Aware of the difficulties they had faced in previous decades -- when Catholic clergy questioned their commitment to the church -- they sought the expertise of Benedictine Fr. Dan Ward, a canon lawyer at St. John’s Abbey in Collegeville. He assured them that their vision was within the traditions of early church monastics.

“The way we’ve chosen to grow is to grow with the laity,” Walgenbach said. “If we’re growing inwardly, it’s because our monastic charism is touching the minds and hearts of those we live among.” One of the ways this happens is by creating a monastic environment “inside and outside. There’s a hospitality of space here,” she said, noting that some come for the simplicity and peace the center provides. The furnishings are simple, made of natural wood. Open spaces invite dialogue while the chapel, oratory and other rooms welcome silence and meditation. Cell phones are banned.

More than 300 groups, the majority of them religious and/or nonprofits, use the center in the course of a year. Many combine spirituality with care of the land, water and wildlife.
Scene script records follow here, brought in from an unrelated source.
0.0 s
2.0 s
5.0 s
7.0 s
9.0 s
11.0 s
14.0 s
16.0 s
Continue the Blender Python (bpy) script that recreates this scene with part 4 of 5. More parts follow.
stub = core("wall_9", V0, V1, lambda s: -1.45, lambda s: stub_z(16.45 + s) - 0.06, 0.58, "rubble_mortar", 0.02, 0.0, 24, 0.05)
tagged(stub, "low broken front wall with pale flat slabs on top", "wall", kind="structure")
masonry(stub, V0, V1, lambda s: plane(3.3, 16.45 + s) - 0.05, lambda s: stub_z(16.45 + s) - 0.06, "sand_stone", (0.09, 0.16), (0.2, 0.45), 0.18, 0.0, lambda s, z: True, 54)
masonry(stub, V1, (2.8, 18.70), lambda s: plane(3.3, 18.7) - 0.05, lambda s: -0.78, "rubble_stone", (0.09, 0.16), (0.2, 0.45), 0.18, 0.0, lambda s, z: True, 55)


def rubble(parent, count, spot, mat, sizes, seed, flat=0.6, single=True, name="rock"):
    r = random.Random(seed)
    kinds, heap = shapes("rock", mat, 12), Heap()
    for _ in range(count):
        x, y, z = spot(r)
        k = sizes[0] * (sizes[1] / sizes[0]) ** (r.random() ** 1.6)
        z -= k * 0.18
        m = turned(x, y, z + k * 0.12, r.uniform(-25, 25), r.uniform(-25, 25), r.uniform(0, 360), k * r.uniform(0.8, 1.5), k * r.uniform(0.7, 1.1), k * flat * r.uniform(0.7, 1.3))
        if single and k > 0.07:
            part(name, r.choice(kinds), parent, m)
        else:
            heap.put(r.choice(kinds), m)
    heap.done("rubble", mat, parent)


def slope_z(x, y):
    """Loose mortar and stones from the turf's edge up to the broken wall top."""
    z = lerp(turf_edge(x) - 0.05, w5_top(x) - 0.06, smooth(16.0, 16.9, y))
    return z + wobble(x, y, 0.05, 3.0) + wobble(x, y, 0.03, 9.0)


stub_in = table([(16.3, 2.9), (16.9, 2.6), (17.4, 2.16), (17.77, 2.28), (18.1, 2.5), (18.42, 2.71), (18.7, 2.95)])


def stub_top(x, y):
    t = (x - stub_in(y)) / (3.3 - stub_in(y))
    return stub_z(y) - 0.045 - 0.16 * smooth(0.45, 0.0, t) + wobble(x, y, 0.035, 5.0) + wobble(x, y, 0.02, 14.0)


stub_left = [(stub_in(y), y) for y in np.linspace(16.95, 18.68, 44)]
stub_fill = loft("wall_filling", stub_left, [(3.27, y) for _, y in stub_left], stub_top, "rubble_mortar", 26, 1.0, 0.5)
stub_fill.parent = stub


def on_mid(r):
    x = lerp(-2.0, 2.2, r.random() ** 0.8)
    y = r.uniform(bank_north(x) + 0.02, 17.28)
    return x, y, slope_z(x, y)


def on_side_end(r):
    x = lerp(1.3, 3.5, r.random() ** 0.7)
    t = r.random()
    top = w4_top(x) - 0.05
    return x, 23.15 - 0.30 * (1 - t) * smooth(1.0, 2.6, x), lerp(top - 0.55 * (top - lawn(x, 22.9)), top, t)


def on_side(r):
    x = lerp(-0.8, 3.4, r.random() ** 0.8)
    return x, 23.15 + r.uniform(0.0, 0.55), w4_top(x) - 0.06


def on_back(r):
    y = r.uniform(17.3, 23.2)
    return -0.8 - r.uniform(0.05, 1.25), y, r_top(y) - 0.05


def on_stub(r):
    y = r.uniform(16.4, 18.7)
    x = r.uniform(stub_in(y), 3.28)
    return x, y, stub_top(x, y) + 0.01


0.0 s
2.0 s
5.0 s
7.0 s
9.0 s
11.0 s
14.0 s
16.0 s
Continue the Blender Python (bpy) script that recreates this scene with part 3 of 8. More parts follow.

In recent years, the overarching work has been the re-storation and preservation of the 130-acre-property.

When four Benedictines came by train from Sioux City in 1953 to find a location for a girls’ college prep school, they planted religious medals in a pasture near Lake Mendota and noted: “This is the place.” They returned in 1954, located the owners, bought the land and began to build on a hillside overlooking the lake, the University of Wisconsin and state capital -- five miles from downtown Madison.

Over the years, the farmland perimeters of neighboring properties have been dotted with $500,000 homes and an 18-hole golf course. “Sisters teed off at golf course,” read a headline in the Madison Capitol Times in the mid-1980s, when a developer wanted to build a course on the land and erect his home on “God’s hilltop.”

While the offer was a “generous fair market price,” the sisters weren’t budging, Neal Smith said. Neal Smith, who is not related to Lynne Smith, has assisted the sisters for 30 years, first as their auditor, later as a consultant and negotiator during the 10-year land deal, and as chief administrator since 1986.

“Care of the land is deeply ingrained in these sisters and in Benedictine tradition,” he said. In October the sisters won a $2,000 environmental award for helping to improve the Lake Mendota Priority Watershed, for restoring endangered ecosystems and for working with civic, governmental and environmental groups and hundreds of volunteers.

The sisters chose to restore the land to its natural prairie grasses and native wildflowers and to build up a pine and oak savannah. Their action has resulted in new wetland/detention areas that have eliminated silt and chemical runoff from 200 acres of nearby land. It has also significantly improved the quality of water flowing into Lake Mendota.

The restoration of Lost Lake, a tiny glacial body of water on the property, has similarly enhanced its capacity to handle runoff in its drainage basin. A local dredger removed more than 5,000 truckloads of sediment from the lake, much of it used as topsoil for the nearby prairie. And he did it all for only $75,000, the sisters noted.

“We have lots of backers,” Walgenbach said. She listed the wildlife conservation group “Ducks Unlimited” among them. The center supports itself with donations and earns modest retreat and conference rental fees, she said.

In this ecumenical enclave in Wisconsin, monastics, visitors and guests can gratify their senses by picking apples in the center’s orchards, preparing vegetables fresh from its garden, harvesting seeds, tending one of the center’s 25 bluebird houses or getting a closer look at the recently returned eagles and blue herons.

Lynne Smith recalled the summer day here when “I gave my life publicly to God through this community. I was held up by this whole community,” she said, lifting her arms aloft, “just as God is holding us all up now.” St. Benedict’s Monastery is a place for women who are willing to take risks, who are called to the contemplative life and who hunger for a deep prayer life, she said. “The monastery is my heart’s home.”

Patricia Lefevere is an NCR special report writer.